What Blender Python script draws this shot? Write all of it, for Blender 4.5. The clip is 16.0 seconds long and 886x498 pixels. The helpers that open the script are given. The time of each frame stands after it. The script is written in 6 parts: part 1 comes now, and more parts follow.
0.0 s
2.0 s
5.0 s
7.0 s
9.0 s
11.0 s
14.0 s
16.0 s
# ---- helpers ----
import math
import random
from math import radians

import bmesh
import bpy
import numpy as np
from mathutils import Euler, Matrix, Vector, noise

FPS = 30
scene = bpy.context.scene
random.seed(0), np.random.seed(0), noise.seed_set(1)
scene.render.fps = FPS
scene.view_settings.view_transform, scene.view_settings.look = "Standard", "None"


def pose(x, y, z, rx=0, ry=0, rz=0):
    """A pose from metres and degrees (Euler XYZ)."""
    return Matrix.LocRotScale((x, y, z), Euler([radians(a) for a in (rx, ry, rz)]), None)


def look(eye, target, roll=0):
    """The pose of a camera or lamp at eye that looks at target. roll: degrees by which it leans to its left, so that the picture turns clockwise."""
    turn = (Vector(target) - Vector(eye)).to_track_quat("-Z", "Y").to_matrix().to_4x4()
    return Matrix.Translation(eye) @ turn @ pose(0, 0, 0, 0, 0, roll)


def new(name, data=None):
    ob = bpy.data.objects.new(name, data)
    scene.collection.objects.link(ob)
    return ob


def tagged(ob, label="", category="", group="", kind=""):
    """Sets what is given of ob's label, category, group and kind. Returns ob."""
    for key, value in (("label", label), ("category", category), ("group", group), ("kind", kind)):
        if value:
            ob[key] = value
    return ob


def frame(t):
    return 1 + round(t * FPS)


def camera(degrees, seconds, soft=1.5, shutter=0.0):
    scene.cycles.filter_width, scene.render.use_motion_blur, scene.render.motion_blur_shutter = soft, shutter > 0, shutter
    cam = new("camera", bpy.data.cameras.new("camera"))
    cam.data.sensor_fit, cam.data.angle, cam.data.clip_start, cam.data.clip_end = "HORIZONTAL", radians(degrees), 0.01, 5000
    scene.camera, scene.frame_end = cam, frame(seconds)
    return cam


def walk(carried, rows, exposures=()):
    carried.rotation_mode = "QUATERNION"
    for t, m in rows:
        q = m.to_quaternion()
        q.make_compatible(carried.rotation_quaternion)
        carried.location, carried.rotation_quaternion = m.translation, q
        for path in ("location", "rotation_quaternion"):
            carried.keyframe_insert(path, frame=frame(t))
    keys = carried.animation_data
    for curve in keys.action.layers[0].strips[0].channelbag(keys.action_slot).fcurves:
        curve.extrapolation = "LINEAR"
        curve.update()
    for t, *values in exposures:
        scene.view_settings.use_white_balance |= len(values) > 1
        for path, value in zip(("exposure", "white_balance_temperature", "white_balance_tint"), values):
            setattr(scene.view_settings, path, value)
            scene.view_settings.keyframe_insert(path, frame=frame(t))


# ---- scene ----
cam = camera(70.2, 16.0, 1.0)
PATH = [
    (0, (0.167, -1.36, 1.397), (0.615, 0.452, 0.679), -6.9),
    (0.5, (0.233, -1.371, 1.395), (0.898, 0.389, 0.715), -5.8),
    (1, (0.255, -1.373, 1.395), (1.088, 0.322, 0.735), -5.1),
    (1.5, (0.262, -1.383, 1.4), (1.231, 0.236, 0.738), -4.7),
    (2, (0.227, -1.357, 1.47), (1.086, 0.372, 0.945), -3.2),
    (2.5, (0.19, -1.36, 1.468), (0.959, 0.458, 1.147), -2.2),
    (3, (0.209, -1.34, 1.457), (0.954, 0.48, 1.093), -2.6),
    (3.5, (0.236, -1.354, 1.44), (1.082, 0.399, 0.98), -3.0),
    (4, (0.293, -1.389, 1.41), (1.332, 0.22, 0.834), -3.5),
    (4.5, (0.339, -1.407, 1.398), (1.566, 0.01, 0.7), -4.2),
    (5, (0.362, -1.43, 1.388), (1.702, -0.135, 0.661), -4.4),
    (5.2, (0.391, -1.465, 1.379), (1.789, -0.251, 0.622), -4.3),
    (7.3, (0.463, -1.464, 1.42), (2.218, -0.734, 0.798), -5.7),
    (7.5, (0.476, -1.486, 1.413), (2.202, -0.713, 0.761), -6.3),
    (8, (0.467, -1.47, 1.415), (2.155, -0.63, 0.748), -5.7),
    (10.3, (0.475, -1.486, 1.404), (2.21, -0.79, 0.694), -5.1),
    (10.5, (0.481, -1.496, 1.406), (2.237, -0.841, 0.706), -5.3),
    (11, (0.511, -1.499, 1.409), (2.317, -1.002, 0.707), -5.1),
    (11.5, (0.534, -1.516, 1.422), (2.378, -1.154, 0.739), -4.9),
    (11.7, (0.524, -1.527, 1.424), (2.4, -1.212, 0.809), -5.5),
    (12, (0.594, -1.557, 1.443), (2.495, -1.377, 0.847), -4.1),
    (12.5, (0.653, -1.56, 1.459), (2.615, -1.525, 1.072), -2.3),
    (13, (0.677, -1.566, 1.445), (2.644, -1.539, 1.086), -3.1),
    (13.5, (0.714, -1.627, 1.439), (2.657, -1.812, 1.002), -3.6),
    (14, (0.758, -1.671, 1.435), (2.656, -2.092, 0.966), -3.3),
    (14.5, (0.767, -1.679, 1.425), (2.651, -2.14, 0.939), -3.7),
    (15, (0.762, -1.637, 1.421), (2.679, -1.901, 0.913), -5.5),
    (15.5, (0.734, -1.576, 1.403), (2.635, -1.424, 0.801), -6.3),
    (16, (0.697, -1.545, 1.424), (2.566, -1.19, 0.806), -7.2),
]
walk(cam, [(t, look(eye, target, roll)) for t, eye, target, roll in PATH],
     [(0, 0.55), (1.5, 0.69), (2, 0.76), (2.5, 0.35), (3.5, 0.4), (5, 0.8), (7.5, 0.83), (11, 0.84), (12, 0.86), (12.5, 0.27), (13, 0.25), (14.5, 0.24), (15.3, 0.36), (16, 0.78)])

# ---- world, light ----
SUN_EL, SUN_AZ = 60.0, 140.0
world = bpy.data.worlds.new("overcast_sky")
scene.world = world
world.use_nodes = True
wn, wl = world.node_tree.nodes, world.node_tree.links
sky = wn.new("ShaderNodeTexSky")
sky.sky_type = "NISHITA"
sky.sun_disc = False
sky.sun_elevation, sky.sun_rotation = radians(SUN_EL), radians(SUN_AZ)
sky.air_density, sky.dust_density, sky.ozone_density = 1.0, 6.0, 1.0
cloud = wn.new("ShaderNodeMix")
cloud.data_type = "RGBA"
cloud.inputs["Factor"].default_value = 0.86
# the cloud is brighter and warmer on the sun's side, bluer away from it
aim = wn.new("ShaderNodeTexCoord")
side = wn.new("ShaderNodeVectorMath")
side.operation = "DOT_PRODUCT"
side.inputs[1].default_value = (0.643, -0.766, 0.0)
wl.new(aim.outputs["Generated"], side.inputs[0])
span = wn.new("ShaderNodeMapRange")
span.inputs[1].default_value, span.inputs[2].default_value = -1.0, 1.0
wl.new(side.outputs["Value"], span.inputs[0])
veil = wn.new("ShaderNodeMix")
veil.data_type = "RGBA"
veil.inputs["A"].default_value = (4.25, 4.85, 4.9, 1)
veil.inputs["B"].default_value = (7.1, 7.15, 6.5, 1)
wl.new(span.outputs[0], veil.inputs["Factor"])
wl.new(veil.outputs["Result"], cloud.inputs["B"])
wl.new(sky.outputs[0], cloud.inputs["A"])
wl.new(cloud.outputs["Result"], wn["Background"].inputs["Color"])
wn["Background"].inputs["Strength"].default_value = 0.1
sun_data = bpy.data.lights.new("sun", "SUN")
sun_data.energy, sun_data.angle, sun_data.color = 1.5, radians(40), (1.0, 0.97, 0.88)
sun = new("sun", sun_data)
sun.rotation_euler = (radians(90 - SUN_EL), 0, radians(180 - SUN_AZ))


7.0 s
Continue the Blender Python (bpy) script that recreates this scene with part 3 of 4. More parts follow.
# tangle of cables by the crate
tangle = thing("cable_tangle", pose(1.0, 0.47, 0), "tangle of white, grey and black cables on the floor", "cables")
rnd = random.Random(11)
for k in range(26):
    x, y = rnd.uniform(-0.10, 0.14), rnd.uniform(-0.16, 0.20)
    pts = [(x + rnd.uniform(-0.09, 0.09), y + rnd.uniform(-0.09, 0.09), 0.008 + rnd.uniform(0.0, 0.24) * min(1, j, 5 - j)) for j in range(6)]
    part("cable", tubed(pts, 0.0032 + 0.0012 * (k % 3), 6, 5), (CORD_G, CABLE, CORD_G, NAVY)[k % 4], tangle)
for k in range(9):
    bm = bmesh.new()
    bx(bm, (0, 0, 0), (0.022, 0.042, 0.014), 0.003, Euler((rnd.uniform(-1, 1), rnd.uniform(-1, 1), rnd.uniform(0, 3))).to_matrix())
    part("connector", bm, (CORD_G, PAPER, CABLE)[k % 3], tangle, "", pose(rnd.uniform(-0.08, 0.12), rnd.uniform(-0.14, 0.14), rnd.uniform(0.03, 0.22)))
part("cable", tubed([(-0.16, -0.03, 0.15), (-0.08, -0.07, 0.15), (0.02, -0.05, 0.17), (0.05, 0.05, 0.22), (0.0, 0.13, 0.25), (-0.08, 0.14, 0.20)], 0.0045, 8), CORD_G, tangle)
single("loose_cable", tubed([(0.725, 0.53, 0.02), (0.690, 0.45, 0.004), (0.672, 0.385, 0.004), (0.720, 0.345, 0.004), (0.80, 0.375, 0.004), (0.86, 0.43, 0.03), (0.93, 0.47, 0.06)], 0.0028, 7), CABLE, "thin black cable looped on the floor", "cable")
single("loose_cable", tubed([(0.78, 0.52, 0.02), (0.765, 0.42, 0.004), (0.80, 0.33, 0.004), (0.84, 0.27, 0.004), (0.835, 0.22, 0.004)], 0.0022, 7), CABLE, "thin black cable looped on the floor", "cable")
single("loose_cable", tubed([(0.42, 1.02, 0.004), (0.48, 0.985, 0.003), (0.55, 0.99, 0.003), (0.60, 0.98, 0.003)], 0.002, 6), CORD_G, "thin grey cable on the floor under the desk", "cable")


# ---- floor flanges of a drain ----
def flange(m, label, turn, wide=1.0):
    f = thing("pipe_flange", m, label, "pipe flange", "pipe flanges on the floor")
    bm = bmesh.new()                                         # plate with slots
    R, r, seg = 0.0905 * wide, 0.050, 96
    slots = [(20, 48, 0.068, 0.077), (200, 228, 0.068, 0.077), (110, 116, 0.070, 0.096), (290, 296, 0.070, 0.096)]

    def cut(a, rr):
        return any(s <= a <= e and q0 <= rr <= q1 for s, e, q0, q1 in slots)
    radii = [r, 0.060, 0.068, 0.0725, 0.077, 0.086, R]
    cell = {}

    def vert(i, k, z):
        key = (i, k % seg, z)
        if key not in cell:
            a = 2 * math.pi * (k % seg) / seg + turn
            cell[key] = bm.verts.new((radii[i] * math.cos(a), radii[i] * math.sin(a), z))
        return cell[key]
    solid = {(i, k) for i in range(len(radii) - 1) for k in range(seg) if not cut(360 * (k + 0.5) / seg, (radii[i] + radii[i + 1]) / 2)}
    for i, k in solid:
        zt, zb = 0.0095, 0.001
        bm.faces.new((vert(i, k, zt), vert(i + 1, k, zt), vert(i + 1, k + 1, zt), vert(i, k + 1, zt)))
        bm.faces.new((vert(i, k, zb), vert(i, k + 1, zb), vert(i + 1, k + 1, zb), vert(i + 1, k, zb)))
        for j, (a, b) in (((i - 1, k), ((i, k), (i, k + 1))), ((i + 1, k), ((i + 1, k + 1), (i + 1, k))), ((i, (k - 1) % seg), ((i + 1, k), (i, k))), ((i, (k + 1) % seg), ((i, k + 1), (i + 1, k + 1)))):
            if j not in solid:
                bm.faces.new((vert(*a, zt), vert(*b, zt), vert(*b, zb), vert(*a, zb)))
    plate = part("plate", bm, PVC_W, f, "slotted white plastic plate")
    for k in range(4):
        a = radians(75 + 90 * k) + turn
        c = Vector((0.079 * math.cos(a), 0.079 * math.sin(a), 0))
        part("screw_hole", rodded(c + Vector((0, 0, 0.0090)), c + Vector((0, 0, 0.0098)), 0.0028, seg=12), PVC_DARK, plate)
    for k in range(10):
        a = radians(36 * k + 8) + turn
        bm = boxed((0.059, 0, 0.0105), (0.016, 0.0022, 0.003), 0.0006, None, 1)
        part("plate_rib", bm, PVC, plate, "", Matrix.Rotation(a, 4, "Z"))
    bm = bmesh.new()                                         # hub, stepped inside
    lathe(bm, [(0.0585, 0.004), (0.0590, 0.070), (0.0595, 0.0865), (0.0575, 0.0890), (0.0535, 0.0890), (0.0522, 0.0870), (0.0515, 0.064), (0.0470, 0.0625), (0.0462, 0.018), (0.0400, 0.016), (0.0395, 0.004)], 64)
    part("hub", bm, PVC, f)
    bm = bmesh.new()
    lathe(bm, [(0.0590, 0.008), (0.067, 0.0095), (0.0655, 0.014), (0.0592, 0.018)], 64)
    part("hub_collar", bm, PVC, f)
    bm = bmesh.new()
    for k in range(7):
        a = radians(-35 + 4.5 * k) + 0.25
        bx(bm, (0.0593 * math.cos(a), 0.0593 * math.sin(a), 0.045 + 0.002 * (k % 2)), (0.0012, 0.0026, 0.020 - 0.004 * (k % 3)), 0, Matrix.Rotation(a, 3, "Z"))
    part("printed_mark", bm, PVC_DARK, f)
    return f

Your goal
Repeat the entries above exactly, beginning at their first line and ending with the line that contains "return Matrix.Translation(eye) @", with nothing added.

Task output
What Blender Python script draws this shot? Write all of it, for Blender 4.5. The clip is 16.0 seconds long and 886x498 pixels. The helpers that open the script are given. The time of each frame stands after it. The script is written in 6 parts: part 1 comes now, and more parts follow.
0.0 s
2.0 s
5.0 s
7.0 s
9.0 s
11.0 s
14.0 s
16.0 s
# ---- helpers ----
import math
import random
from math import radians

import bmesh
import bpy
import numpy as np
from mathutils import Euler, Matrix, Vector, noise

FPS = 30
scene = bpy.context.scene
random.seed(0), np.random.seed(0), noise.seed_set(1)
scene.render.fps = FPS
scene.view_settings.view_transform, scene.view_settings.look = "Standard", "None"


def pose(x, y, z, rx=0, ry=0, rz=0):
    """A pose from metres and degrees (Euler XYZ)."""
    return Matrix.LocRotScale((x, y, z), Euler([radians(a) for a in (rx, ry, rz)]), None)


def look(eye, target, roll=0):
    """The pose of a camera or lamp at eye that looks at target. roll: degrees by which it leans to its left, so that the picture turns clockwise."""
    turn = (Vector(target) - Vector(eye)).to_track_quat("-Z", "Y").to_matrix().to_4x4()
    return Matrix.Translation(eye) @ turn @ pose(0, 0, 0, 0, 0, roll)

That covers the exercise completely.